* **WHAT IS ASKED**: Find the word "camera" in the material below and gather every line that contains it.

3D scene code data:
--- start ---

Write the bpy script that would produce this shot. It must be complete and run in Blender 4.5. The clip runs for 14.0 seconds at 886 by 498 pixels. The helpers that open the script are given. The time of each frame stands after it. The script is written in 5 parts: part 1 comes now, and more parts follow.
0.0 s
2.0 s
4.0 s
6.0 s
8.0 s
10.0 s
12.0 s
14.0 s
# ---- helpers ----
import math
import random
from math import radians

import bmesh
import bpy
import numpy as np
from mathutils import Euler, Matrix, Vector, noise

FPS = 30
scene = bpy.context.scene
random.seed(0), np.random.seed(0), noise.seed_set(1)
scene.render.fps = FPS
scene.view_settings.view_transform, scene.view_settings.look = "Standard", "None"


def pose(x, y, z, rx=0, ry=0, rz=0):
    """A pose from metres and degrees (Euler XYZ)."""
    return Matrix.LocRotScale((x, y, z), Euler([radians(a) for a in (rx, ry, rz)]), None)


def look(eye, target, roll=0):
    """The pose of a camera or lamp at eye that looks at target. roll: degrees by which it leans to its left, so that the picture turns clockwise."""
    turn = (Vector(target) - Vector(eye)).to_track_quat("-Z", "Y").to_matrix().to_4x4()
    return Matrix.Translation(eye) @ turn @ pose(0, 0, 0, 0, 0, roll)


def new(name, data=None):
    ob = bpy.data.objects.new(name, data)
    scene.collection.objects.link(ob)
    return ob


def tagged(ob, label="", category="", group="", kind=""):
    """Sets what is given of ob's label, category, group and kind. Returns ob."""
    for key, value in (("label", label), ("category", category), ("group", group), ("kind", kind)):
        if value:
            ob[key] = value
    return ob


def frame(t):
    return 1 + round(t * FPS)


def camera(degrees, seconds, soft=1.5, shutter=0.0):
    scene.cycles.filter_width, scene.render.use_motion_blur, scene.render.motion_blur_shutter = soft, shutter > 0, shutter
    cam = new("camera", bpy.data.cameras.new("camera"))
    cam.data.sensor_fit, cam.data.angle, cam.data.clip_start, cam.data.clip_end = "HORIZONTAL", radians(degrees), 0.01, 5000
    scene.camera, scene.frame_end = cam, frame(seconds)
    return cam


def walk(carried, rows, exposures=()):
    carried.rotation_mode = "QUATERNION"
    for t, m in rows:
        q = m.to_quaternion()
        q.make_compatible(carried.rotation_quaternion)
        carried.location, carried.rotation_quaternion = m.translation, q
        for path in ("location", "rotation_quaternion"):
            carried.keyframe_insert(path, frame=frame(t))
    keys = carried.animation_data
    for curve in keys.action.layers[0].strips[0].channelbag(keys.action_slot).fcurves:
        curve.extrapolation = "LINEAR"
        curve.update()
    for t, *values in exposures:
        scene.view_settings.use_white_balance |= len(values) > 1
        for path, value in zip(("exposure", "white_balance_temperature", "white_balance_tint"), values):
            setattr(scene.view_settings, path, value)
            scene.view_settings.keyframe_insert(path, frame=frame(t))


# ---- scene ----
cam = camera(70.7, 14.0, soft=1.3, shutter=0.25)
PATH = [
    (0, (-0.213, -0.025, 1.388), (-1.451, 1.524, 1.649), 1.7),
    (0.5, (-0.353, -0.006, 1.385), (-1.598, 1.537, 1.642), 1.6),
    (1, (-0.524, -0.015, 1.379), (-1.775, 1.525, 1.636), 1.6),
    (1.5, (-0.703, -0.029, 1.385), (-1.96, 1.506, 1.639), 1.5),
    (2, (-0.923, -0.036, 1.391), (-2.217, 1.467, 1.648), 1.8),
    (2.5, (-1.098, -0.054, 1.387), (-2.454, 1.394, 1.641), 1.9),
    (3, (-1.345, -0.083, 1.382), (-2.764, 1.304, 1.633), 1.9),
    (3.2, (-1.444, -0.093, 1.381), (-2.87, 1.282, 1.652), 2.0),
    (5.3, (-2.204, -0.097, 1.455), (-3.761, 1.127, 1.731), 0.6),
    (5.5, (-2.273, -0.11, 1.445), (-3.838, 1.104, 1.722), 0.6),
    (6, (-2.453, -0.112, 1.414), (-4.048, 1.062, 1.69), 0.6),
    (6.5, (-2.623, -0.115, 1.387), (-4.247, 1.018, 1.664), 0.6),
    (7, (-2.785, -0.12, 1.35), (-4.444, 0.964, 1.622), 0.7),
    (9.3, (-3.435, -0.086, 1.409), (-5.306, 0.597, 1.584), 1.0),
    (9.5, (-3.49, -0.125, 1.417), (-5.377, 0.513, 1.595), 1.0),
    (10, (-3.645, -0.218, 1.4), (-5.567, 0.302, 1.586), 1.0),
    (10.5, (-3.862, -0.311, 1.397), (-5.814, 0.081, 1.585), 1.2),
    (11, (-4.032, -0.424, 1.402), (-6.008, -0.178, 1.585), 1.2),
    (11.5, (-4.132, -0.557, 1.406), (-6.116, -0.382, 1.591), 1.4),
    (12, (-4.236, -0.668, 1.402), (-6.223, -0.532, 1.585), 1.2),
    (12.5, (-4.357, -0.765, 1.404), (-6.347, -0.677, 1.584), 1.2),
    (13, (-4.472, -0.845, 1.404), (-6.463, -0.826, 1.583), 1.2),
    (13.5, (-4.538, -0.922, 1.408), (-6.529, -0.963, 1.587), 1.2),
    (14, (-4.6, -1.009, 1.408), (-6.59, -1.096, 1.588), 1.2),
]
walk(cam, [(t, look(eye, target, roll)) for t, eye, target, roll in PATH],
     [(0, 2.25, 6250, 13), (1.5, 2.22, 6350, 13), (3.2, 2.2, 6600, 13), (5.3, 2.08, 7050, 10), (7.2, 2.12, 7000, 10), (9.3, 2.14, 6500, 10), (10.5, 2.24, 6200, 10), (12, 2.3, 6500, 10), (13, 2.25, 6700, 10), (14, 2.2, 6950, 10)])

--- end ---
--- start ---

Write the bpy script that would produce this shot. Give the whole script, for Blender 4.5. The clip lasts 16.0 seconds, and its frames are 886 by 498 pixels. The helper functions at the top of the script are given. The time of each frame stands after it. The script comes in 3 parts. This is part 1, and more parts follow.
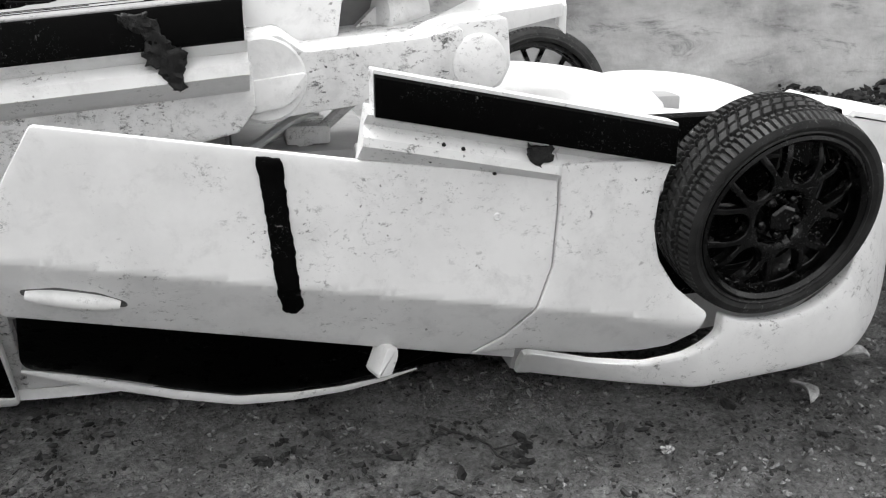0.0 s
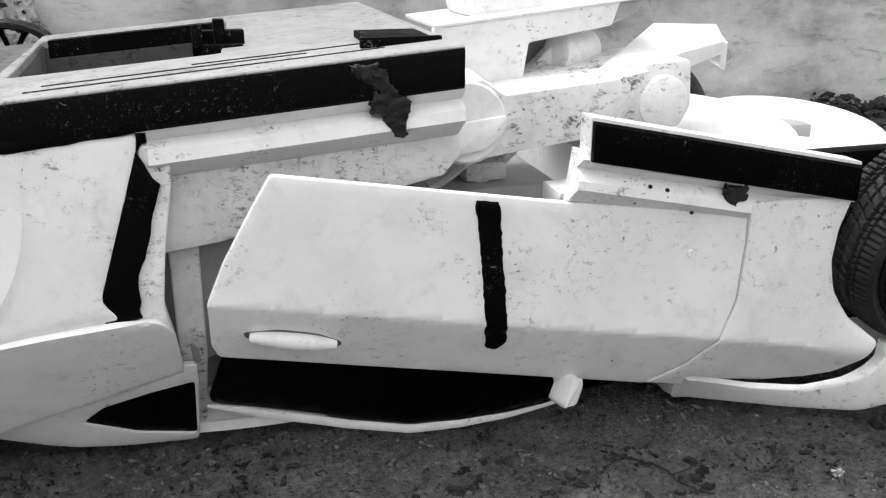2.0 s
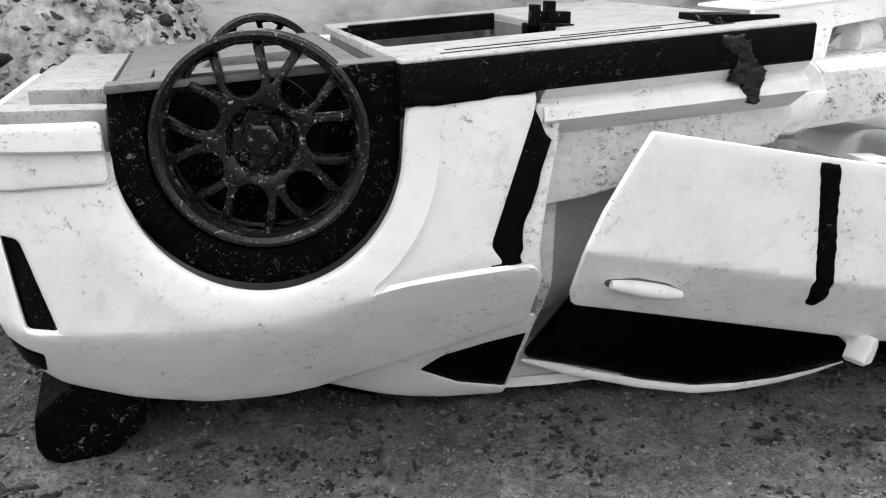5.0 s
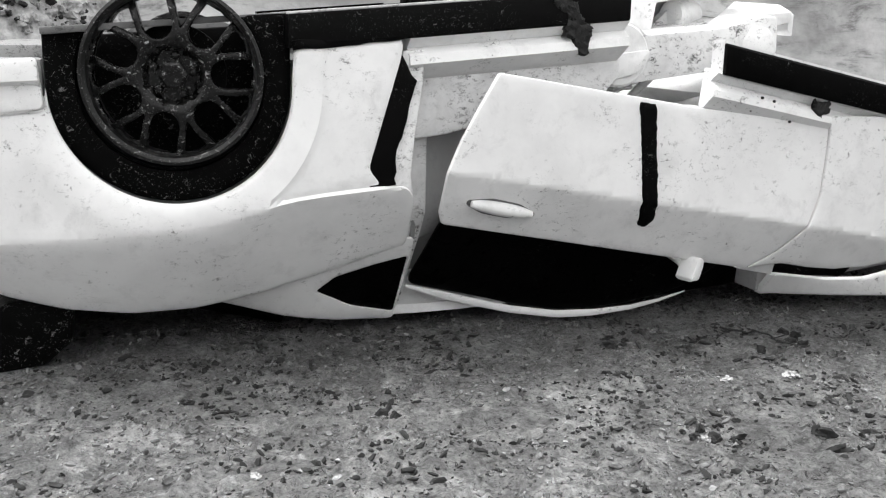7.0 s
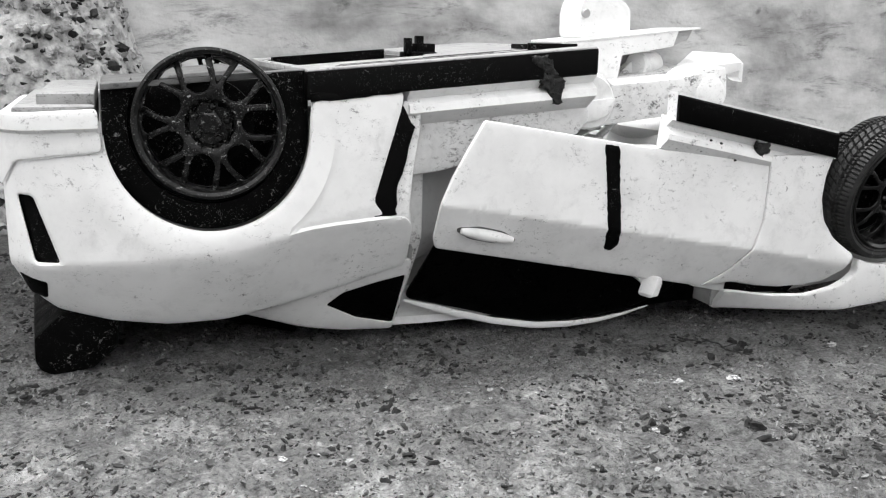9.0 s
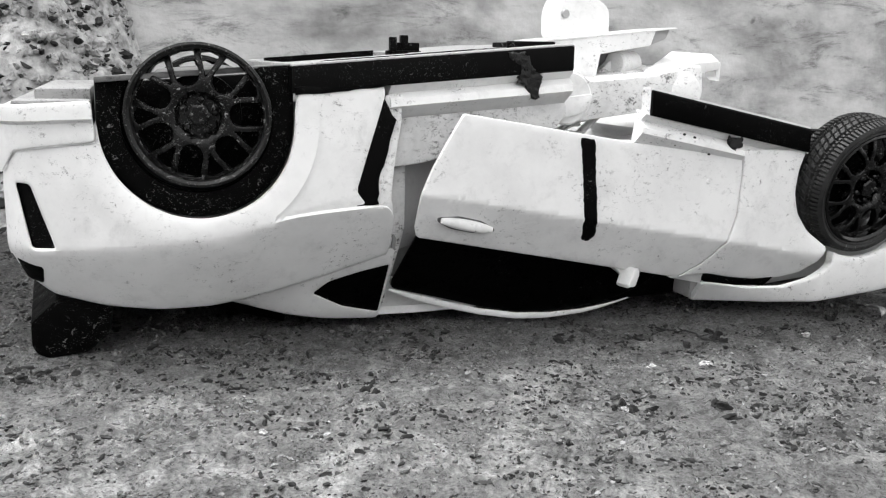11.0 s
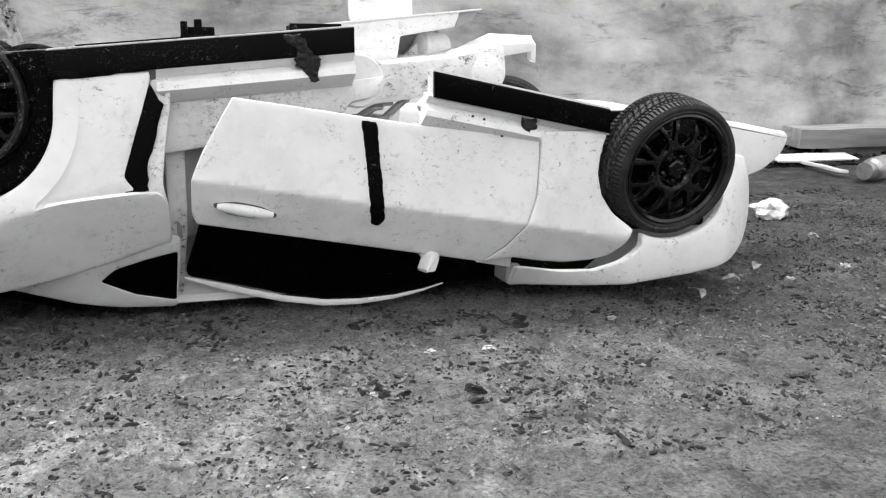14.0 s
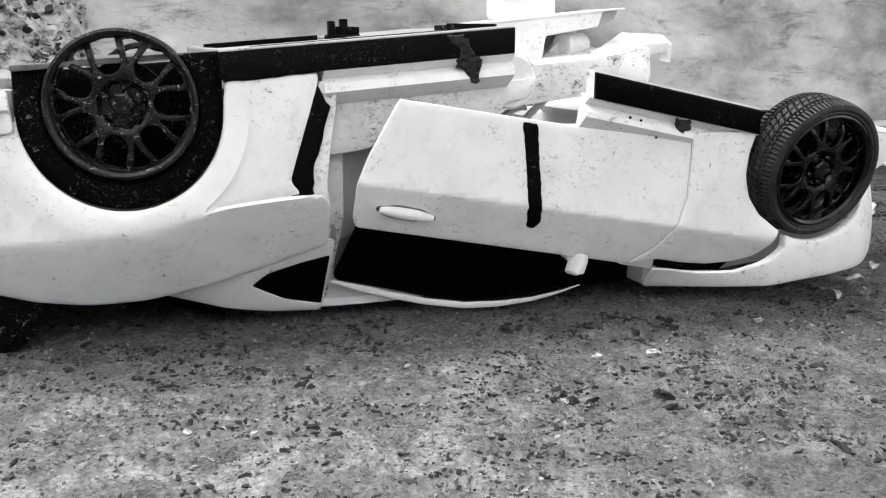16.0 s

--- end ---

* **TASK OUTPUT**:
    """The pose of a camera or lamp at eye that looks at target. roll: degrees by which it leans to its left, so that the picture turns clockwise."""
def camera(degrees, seconds, soft=1.5, shutter=0.0):
    cam = new("camera", bpy.data.cameras.new("camera"))
    scene.camera, scene.frame_end = cam, frame(seconds)
cam = camera(70.7, 14.0, soft=1.3, shutter=0.25)